((

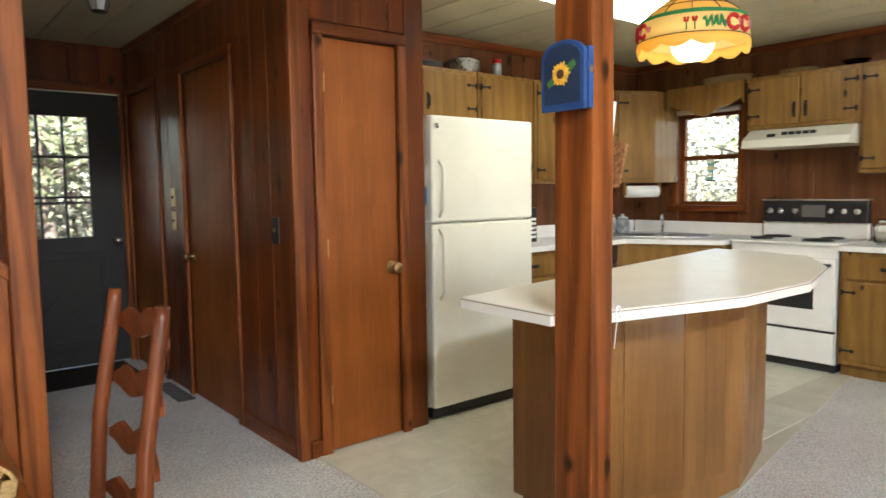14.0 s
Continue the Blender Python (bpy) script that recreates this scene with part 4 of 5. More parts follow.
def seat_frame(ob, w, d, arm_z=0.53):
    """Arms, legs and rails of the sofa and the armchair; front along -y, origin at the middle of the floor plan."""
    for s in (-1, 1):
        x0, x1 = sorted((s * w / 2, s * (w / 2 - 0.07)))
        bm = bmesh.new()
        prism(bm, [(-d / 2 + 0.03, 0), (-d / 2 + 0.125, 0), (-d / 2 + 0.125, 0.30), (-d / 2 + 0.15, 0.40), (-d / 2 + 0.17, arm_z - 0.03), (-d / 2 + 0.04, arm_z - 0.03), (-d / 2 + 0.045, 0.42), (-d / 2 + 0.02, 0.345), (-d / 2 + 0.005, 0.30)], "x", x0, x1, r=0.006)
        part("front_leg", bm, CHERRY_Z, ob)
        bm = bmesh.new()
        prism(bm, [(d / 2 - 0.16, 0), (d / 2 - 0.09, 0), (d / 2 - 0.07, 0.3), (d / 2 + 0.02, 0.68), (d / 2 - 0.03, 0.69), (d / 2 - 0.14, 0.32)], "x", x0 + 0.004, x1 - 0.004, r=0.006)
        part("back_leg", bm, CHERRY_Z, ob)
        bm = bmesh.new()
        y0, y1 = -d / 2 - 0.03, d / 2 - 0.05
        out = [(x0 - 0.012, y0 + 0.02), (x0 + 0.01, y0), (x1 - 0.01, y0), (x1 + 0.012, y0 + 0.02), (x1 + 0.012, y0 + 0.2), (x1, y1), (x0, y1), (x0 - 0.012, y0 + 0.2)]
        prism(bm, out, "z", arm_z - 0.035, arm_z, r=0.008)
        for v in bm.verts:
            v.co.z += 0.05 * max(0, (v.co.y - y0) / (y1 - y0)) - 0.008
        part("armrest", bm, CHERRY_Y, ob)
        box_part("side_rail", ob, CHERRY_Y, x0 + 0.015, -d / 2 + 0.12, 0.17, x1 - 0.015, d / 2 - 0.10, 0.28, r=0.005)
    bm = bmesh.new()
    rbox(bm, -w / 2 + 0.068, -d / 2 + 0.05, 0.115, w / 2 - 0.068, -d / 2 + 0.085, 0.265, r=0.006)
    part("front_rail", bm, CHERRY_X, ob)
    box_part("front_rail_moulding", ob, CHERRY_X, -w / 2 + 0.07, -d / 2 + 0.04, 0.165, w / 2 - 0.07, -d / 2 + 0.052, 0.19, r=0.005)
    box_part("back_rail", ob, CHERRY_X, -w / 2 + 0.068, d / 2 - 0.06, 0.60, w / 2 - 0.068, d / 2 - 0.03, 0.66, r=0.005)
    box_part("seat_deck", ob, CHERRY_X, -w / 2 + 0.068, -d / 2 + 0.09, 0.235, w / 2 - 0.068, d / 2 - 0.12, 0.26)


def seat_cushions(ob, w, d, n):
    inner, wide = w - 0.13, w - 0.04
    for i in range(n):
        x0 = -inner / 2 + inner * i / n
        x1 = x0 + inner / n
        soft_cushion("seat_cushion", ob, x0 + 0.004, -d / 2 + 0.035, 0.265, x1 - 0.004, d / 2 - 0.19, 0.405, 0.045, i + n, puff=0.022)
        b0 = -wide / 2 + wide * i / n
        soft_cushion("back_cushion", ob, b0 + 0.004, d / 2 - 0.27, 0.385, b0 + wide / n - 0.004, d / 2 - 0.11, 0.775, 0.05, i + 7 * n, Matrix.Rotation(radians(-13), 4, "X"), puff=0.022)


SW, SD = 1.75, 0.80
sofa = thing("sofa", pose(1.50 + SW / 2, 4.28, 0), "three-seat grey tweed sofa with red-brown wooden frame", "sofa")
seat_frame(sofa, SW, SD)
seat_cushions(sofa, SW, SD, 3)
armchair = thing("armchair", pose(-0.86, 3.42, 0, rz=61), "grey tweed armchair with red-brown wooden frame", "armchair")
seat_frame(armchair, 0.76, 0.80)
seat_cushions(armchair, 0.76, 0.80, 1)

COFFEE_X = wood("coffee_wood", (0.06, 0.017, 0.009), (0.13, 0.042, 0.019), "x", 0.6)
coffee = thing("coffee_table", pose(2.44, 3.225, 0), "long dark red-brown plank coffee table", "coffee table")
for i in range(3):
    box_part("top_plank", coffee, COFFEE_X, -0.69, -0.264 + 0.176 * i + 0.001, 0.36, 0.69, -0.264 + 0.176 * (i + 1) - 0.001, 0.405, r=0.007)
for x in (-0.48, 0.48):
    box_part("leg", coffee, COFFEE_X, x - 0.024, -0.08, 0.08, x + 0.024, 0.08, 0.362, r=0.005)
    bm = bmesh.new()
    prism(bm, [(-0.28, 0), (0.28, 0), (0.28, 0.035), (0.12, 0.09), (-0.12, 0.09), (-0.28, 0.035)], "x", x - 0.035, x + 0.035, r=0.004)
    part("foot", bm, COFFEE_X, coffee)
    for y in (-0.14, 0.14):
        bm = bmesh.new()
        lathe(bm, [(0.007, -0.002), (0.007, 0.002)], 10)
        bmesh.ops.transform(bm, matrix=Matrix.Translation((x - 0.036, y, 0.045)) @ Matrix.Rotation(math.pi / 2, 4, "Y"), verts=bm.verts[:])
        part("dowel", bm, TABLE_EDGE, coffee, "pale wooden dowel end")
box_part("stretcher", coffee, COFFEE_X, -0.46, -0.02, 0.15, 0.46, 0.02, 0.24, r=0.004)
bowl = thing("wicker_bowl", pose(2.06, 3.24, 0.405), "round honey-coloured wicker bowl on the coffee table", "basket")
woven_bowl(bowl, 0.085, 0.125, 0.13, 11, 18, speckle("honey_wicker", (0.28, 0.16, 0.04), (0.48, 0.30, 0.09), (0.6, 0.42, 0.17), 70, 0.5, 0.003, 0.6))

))

* [Task goal] Make an exact copy of the data, leaving its pictures out.

* [Full response]
14.0 s
Continue the Blender Python (bpy) script that recreates this scene with part 4 of 5. More parts follow.
def seat_frame(ob, w, d, arm_z=0.53):
    """Arms, legs and rails of the sofa and the armchair; front along -y, origin at the middle of the floor plan."""
    for s in (-1, 1):
        x0, x1 = sorted((s * w / 2, s * (w / 2 - 0.07)))
        bm = bmesh.new()
        prism(bm, [(-d / 2 + 0.03, 0), (-d / 2 + 0.125, 0), (-d / 2 + 0.125, 0.30), (-d / 2 + 0.15, 0.40), (-d / 2 + 0.17, arm_z - 0.03), (-d / 2 + 0.04, arm_z - 0.03), (-d / 2 + 0.045, 0.42), (-d / 2 + 0.02, 0.345), (-d / 2 + 0.005, 0.30)], "x", x0, x1, r=0.006)
        part("front_leg", bm, CHERRY_Z, ob)
        bm = bmesh.new()
        prism(bm, [(d / 2 - 0.16, 0), (d / 2 - 0.09, 0), (d / 2 - 0.07, 0.3), (d / 2 + 0.02, 0.68), (d / 2 - 0.03, 0.69), (d / 2 - 0.14, 0.32)], "x", x0 + 0.004, x1 - 0.004, r=0.006)
        part("back_leg", bm, CHERRY_Z, ob)
        bm = bmesh.new()
        y0, y1 = -d / 2 - 0.03, d / 2 - 0.05
        out = [(x0 - 0.012, y0 + 0.02), (x0 + 0.01, y0), (x1 - 0.01, y0), (x1 + 0.012, y0 + 0.02), (x1 + 0.012, y0 + 0.2), (x1, y1), (x0, y1), (x0 - 0.012, y0 + 0.2)]
        prism(bm, out, "z", arm_z - 0.035, arm_z, r=0.008)
        for v in bm.verts:
            v.co.z += 0.05 * max(0, (v.co.y - y0) / (y1 - y0)) - 0.008
        part("armrest", bm, CHERRY_Y, ob)
        box_part("side_rail", ob, CHERRY_Y, x0 + 0.015, -d / 2 + 0.12, 0.17, x1 - 0.015, d / 2 - 0.10, 0.28, r=0.005)
    bm = bmesh.new()
    rbox(bm, -w / 2 + 0.068, -d / 2 + 0.05, 0.115, w / 2 - 0.068, -d / 2 + 0.085, 0.265, r=0.006)
    part("front_rail", bm, CHERRY_X, ob)
    box_part("front_rail_moulding", ob, CHERRY_X, -w / 2 + 0.07, -d / 2 + 0.04, 0.165, w / 2 - 0.07, -d / 2 + 0.052, 0.19, r=0.005)
    box_part("back_rail", ob, CHERRY_X, -w / 2 + 0.068, d / 2 - 0.06, 0.60, w / 2 - 0.068, d / 2 - 0.03, 0.66, r=0.005)
    box_part("seat_deck", ob, CHERRY_X, -w / 2 + 0.068, -d / 2 + 0.09, 0.235, w / 2 - 0.068, d / 2 - 0.12, 0.26)


def seat_cushions(ob, w, d, n):
    inner, wide = w - 0.13, w - 0.04
    for i in range(n):
        x0 = -inner / 2 + inner * i / n
        x1 = x0 + inner / n
        soft_cushion("seat_cushion", ob, x0 + 0.004, -d / 2 + 0.035, 0.265, x1 - 0.004, d / 2 - 0.19, 0.405, 0.045, i + n, puff=0.022)
        b0 = -wide / 2 + wide * i / n
        soft_cushion("back_cushion", ob, b0 + 0.004, d / 2 - 0.27, 0.385, b0 + wide / n - 0.004, d / 2 - 0.11, 0.775, 0.05, i + 7 * n, Matrix.Rotation(radians(-13), 4, "X"), puff=0.022)


SW, SD = 1.75, 0.80
sofa = thing("sofa", pose(1.50 + SW / 2, 4.28, 0), "three-seat grey tweed sofa with red-brown wooden frame", "sofa")
seat_frame(sofa, SW, SD)
seat_cushions(sofa, SW, SD, 3)
armchair = thing("armchair", pose(-0.86, 3.42, 0, rz=61), "grey tweed armchair with red-brown wooden frame", "armchair")
seat_frame(armchair, 0.76, 0.80)
seat_cushions(armchair, 0.76, 0.80, 1)

COFFEE_X = wood("coffee_wood", (0.06, 0.017, 0.009), (0.13, 0.042, 0.019), "x", 0.6)
coffee = thing("coffee_table", pose(2.44, 3.225, 0), "long dark red-brown plank coffee table", "coffee table")
for i in range(3):
    box_part("top_plank", coffee, COFFEE_X, -0.69, -0.264 + 0.176 * i + 0.001, 0.36, 0.69, -0.264 + 0.176 * (i + 1) - 0.001, 0.405, r=0.007)
for x in (-0.48, 0.48):
    box_part("leg", coffee, COFFEE_X, x - 0.024, -0.08, 0.08, x + 0.024, 0.08, 0.362, r=0.005)
    bm = bmesh.new()
    prism(bm, [(-0.28, 0), (0.28, 0), (0.28, 0.035), (0.12, 0.09), (-0.12, 0.09), (-0.28, 0.035)], "x", x - 0.035, x + 0.035, r=0.004)
    part("foot", bm, COFFEE_X, coffee)
    for y in (-0.14, 0.14):
        bm = bmesh.new()
        lathe(bm, [(0.007, -0.002), (0.007, 0.002)], 10)
        bmesh.ops.transform(bm, matrix=Matrix.Translation((x - 0.036, y, 0.045)) @ Matrix.Rotation(math.pi / 2, 4, "Y"), verts=bm.verts[:])
        part("dowel", bm, TABLE_EDGE, coffee, "pale wooden dowel end")
box_part("stretcher", coffee, COFFEE_X, -0.46, -0.02, 0.15, 0.46, 0.02, 0.24, r=0.004)
bowl = thing("wicker_bowl", pose(2.06, 3.24, 0.405), "round honey-coloured wicker bowl on the coffee table", "basket")
woven_bowl(bowl, 0.085, 0.125, 0.13, 11, 18, speckle("honey_wicker", (0.28, 0.16, 0.04), (0.48, 0.30, 0.09), (0.6, 0.42, 0.17), 70, 0.5, 0.003, 0.6))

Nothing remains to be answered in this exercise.